___ Data segment ___
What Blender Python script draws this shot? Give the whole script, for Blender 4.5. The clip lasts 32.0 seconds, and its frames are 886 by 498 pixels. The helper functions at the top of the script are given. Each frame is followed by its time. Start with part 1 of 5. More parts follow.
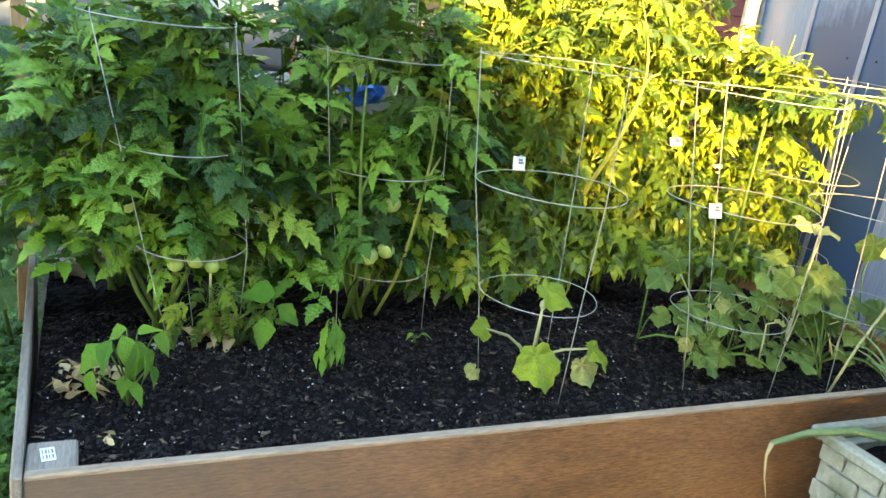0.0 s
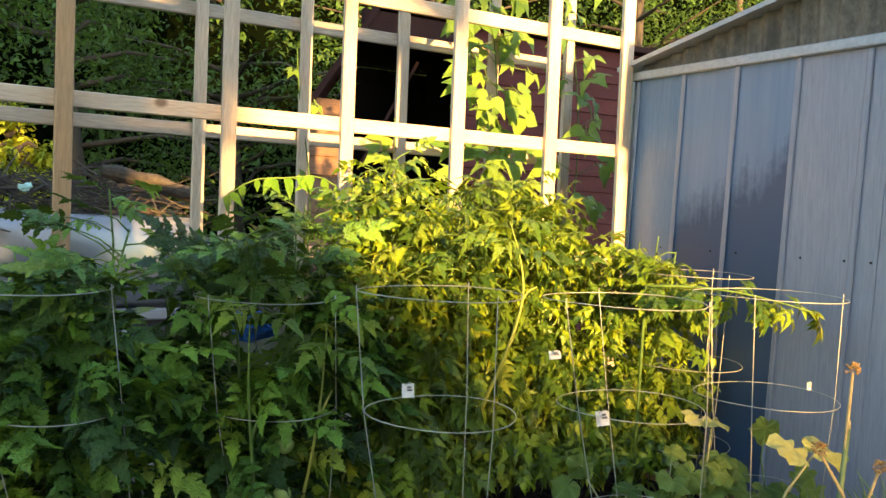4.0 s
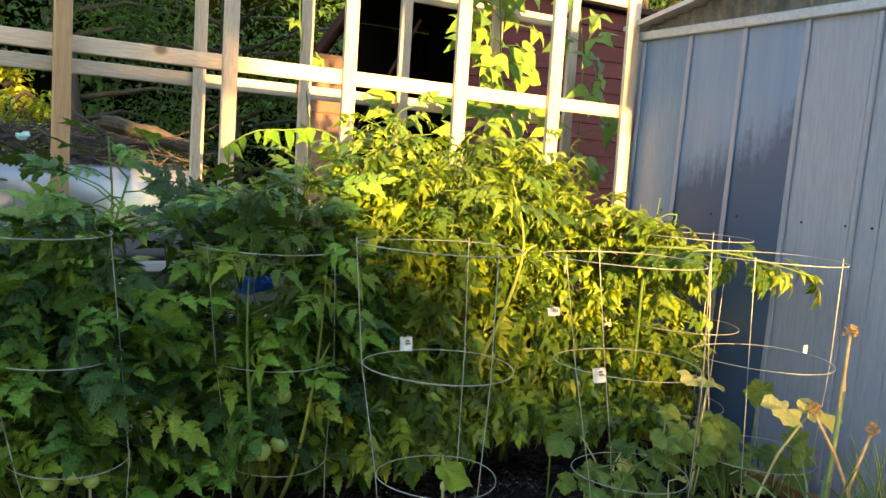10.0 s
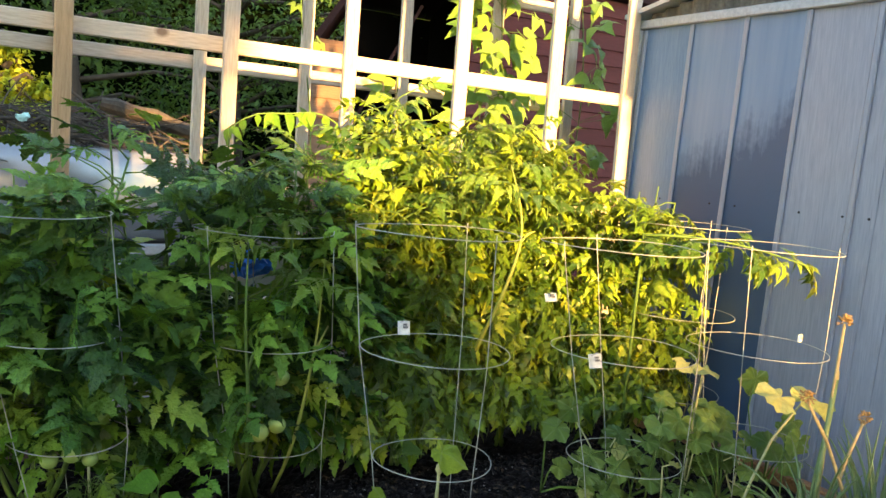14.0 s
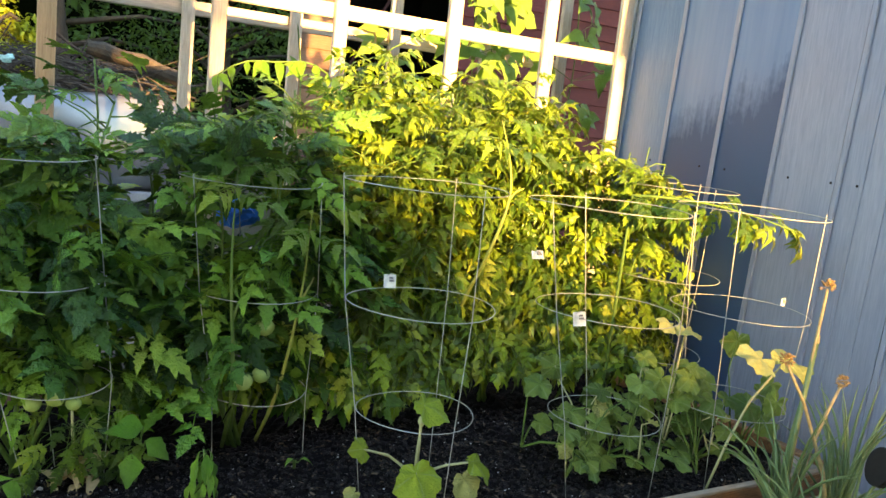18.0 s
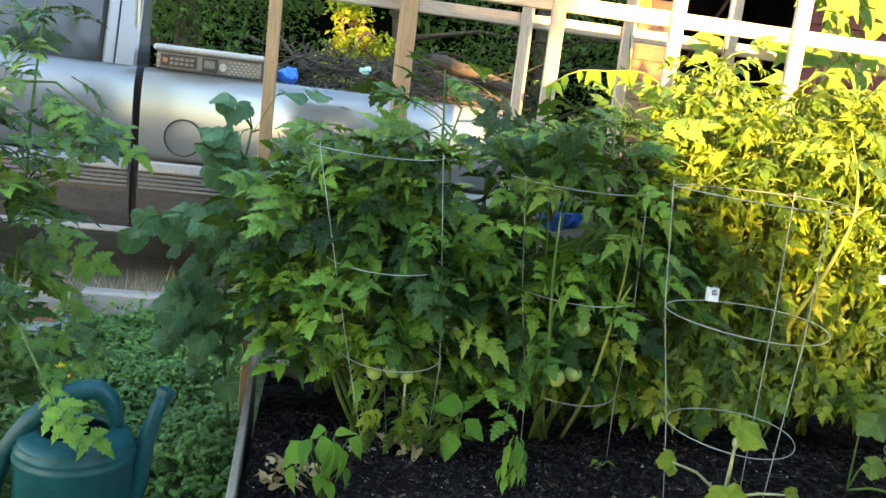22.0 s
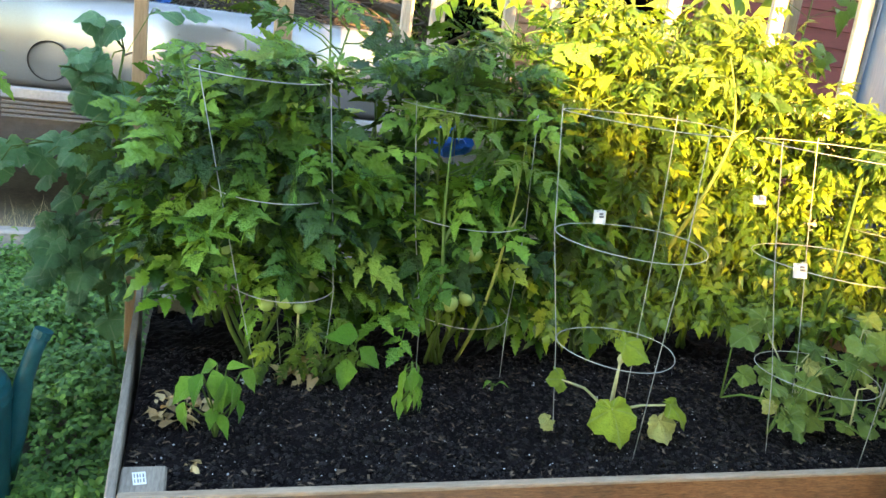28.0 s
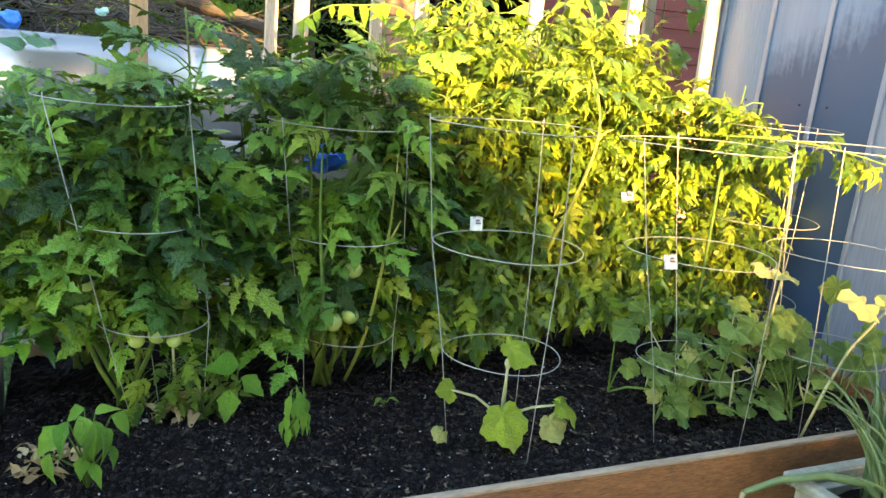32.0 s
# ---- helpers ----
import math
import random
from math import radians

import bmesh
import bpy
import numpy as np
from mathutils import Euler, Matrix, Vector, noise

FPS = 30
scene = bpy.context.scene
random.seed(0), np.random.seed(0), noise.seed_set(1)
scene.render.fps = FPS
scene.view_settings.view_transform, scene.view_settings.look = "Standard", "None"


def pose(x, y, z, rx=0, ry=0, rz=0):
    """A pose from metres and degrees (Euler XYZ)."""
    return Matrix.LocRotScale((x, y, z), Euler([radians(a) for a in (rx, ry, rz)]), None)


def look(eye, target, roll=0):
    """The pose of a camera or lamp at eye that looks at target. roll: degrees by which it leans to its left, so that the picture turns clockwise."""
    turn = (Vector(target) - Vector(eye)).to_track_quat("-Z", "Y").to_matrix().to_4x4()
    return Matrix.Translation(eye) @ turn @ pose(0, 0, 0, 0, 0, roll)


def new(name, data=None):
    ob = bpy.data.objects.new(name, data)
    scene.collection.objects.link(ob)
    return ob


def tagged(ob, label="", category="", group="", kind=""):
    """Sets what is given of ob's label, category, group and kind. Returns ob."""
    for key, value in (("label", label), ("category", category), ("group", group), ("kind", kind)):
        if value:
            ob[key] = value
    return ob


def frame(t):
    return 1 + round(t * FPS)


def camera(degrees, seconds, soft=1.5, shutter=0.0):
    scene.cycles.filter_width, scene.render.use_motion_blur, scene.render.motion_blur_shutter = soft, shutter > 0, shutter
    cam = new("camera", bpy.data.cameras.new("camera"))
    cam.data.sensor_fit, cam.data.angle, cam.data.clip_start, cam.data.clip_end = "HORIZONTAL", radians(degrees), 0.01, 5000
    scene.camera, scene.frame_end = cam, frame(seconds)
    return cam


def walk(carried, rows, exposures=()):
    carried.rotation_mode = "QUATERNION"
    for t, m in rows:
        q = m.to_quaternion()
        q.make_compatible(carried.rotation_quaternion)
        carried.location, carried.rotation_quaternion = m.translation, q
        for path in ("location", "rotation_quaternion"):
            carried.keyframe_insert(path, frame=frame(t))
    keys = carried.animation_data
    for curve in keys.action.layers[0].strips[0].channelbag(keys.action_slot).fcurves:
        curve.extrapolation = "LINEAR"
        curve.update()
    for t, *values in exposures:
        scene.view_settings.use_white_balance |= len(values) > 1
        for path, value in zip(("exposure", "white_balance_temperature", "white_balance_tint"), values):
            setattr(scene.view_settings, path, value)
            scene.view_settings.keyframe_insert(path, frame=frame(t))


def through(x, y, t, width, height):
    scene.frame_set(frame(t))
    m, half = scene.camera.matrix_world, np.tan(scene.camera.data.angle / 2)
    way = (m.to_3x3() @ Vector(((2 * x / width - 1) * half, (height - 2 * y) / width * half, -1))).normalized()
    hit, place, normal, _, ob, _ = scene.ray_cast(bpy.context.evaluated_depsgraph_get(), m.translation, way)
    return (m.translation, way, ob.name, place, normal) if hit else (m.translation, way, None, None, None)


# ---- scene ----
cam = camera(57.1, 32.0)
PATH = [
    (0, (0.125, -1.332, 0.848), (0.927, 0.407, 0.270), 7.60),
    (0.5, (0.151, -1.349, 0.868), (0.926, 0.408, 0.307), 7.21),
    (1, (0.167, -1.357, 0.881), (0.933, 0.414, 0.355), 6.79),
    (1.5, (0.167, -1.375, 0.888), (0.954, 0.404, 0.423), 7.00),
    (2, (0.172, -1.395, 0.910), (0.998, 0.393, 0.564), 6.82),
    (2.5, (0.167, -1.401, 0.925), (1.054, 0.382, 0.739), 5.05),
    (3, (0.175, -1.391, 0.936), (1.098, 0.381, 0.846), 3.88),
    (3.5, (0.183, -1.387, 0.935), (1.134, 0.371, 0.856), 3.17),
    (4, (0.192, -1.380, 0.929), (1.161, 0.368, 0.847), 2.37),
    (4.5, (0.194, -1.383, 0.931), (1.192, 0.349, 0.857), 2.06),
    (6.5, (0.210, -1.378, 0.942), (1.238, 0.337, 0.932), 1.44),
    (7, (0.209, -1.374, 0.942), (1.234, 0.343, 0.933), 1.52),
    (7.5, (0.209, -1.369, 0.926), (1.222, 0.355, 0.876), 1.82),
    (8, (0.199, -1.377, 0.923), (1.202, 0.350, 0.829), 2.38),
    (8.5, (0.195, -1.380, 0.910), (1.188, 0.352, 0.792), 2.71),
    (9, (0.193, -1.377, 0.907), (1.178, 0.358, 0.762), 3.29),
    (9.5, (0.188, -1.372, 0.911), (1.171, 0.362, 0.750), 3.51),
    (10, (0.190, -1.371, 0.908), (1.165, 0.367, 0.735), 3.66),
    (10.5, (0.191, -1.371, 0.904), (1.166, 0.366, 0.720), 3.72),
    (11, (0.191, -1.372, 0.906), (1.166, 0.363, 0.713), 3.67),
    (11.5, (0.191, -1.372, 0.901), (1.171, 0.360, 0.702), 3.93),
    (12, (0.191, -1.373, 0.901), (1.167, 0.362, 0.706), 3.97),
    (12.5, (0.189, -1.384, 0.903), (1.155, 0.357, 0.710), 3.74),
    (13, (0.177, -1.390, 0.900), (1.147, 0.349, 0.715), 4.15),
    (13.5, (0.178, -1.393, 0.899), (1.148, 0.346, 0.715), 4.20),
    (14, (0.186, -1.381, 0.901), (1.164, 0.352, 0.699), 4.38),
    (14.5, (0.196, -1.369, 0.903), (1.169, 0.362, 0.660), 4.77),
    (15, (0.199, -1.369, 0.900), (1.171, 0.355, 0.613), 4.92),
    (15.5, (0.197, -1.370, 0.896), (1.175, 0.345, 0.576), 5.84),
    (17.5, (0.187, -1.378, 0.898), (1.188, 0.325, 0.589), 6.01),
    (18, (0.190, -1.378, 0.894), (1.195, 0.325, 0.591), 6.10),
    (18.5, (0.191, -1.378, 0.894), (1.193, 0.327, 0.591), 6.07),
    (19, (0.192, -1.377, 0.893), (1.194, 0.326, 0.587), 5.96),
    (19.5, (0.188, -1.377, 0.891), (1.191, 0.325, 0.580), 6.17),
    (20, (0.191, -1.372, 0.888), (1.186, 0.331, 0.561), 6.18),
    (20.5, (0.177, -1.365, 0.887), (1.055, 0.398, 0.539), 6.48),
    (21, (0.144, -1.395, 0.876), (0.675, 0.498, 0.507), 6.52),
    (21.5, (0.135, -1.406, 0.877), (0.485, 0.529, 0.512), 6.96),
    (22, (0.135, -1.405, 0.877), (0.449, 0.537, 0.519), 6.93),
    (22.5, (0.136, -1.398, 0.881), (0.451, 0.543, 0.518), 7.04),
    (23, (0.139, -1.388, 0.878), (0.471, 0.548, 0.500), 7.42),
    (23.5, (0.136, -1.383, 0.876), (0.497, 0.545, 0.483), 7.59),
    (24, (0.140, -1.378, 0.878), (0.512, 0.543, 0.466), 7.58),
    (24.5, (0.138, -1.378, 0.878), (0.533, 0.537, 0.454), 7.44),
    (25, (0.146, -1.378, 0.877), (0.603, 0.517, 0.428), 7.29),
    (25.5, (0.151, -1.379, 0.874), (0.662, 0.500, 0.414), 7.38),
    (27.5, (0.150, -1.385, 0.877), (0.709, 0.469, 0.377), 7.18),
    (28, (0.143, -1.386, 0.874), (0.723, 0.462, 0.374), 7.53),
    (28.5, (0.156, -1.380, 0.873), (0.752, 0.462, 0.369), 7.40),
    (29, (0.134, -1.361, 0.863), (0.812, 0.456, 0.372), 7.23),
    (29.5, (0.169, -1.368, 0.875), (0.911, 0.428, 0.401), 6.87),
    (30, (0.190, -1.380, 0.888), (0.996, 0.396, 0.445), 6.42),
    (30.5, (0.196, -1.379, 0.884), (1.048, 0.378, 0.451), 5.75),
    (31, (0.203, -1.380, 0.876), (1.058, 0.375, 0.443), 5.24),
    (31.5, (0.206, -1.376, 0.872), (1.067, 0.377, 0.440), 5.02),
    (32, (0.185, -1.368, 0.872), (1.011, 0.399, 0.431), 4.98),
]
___
▸ Goal
Leave out the pictures. Transcribe only the lines above, from the first through the one that contains "return Matrix.LocRotScale((x, y, z), Euler([radians(a)".

▸ Response below
What Blender Python script draws this shot? Give the whole script, for Blender 4.5. The clip lasts 32.0 seconds, and its frames are 886 by 498 pixels. The helper functions at the top of the script are given. Each frame is followed by its time. Start with part 1 of 5. More parts follow.
0.0 s
4.0 s
10.0 s
14.0 s
18.0 s
22.0 s
28.0 s
32.0 s
# ---- helpers ----
import math
import random
from math import radians

import bmesh
import bpy
import numpy as np
from mathutils import Euler, Matrix, Vector, noise

FPS = 30
scene = bpy.context.scene
random.seed(0), np.random.seed(0), noise.seed_set(1)
scene.render.fps = FPS
scene.view_settings.view_transform, scene.view_settings.look = "Standard", "None"


def pose(x, y, z, rx=0, ry=0, rz=0):
    """A pose from metres and degrees (Euler XYZ)."""
    return Matrix.LocRotScale((x, y, z), Euler([radians(a) for a in (rx, ry, rz)]), None)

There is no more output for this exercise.